The end that tapers is the top of the bulb and the flatter end is where the roots emerge – it should be planted this way up. If you are ever in doubt about which way to plant a bulb then plant it sideways and it will find its own way up in the spring. With bulbs, the rule of thumb is to plant with twice as much cover as the height of the bulb so for example, if your bulb is 3cm, then you want 6cm of earth above it. Allow two bulb widths between bulbs. Go on and plant your bulbs this weekend: come next spring you will be glad you did!
If you’ve been thinking about planting a tree in your garden, now is the perfect time of year to be doing that. From about mid-November through to March, bare root trees and hedging plants are available from most garden centres. Bare root trees offer much better value than pot grown varieties being simply lifted straight from the ground while dormant ready for planting in a new location.

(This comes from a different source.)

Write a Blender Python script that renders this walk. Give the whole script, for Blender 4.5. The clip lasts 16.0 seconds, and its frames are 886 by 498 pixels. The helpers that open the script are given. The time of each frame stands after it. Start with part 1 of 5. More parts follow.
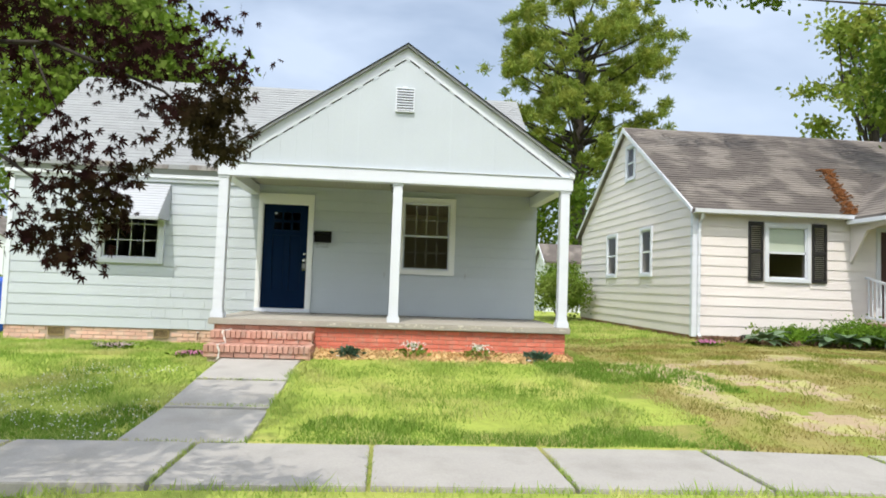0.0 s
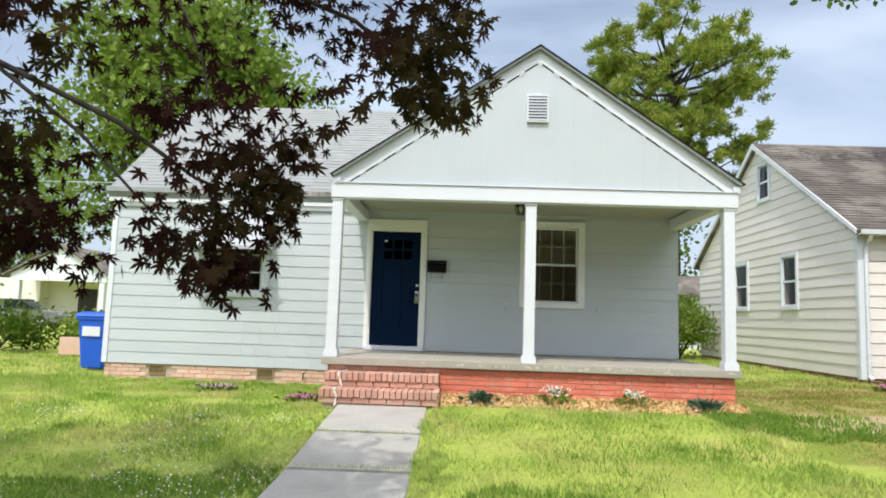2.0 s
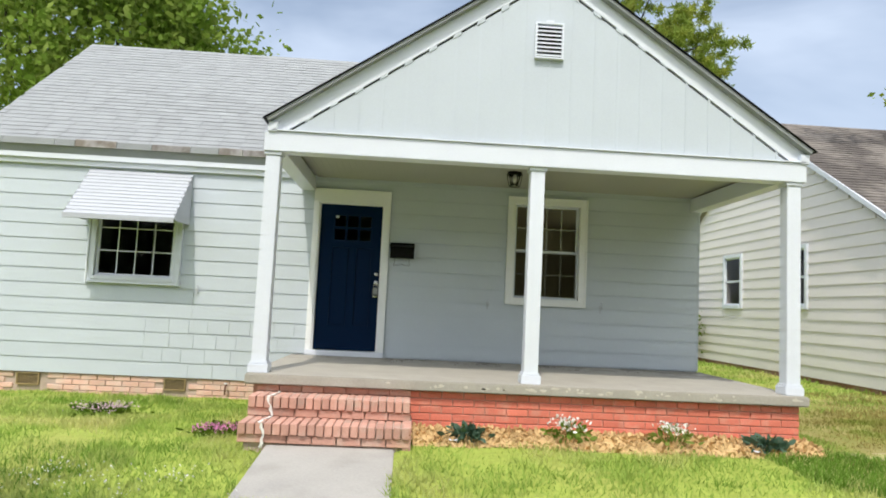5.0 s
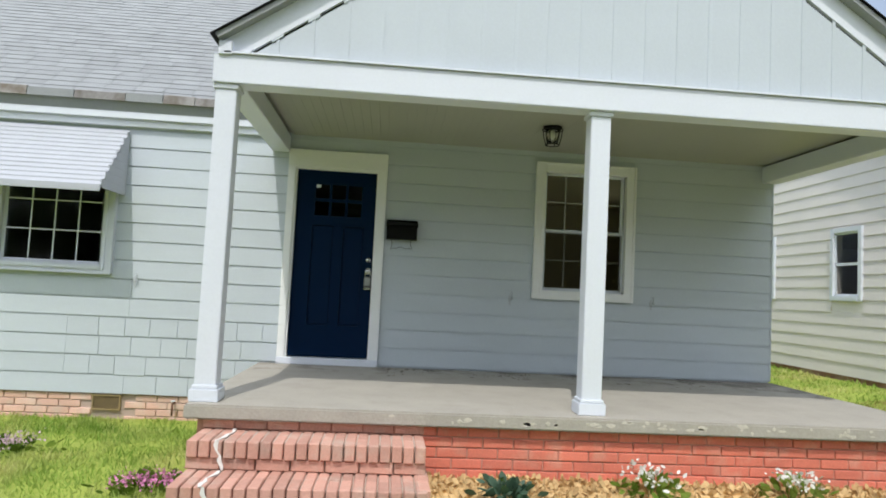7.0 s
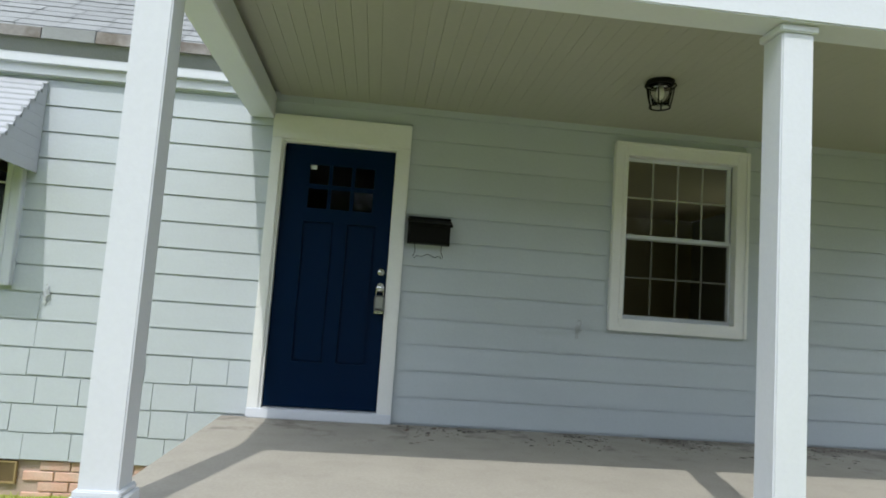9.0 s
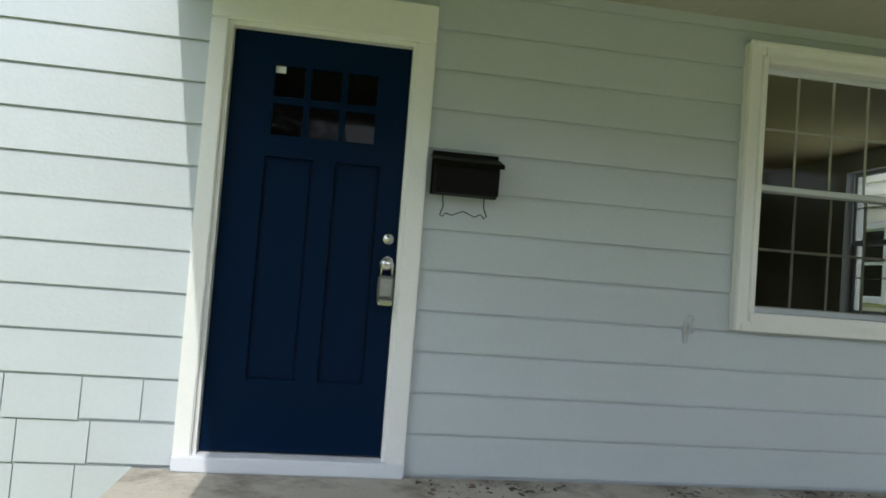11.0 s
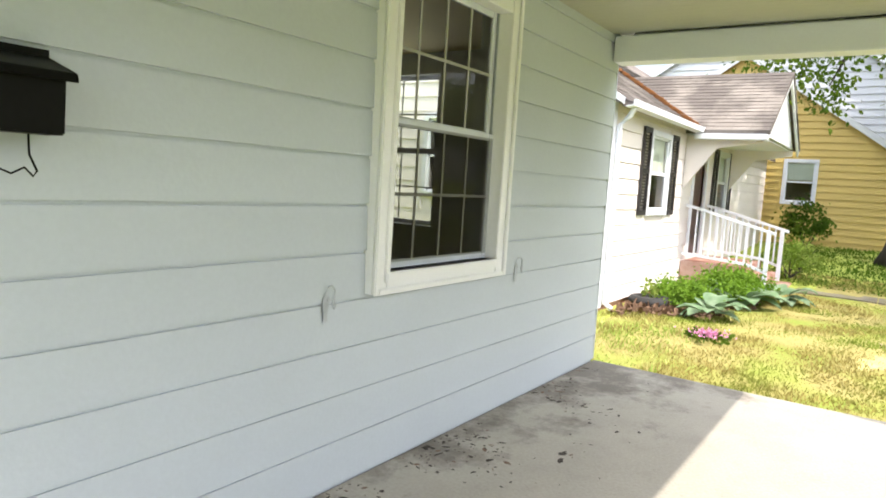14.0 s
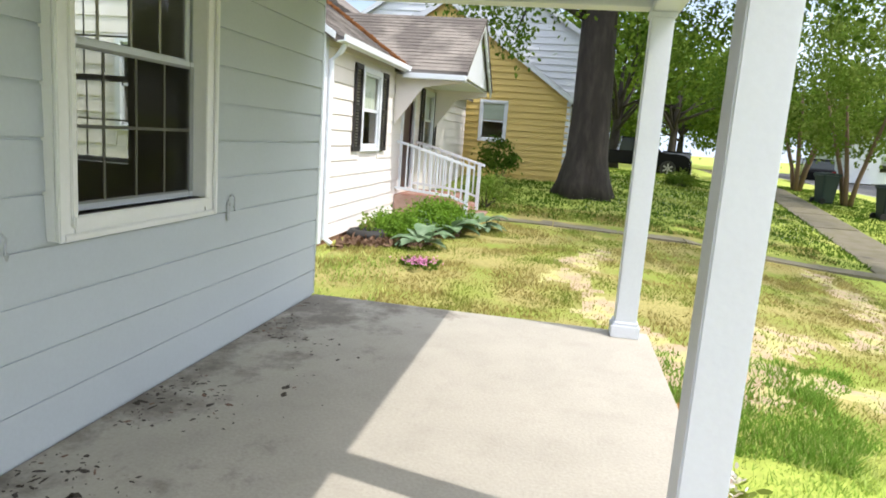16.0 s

Even if you only have a small garden, it’s possible to find a suitable tree to fill a little space. The tree that you choose depends on your own taste of course, but if you want a flowering tree, look for one that has been grafted onto a smaller tree; this is quite common with ornamental trees. You really don’t need much space to grow fruit trees: if you choose one that has been trained as an espalier, or fan shape, these can grow quite happily next to a fence or wall, provided you prune it well every year. A good tree for winter interest is the Paper Bark Maple; as its name suggests, the bark peels off the tree and it has a very attractive cinnamon-coloured stem.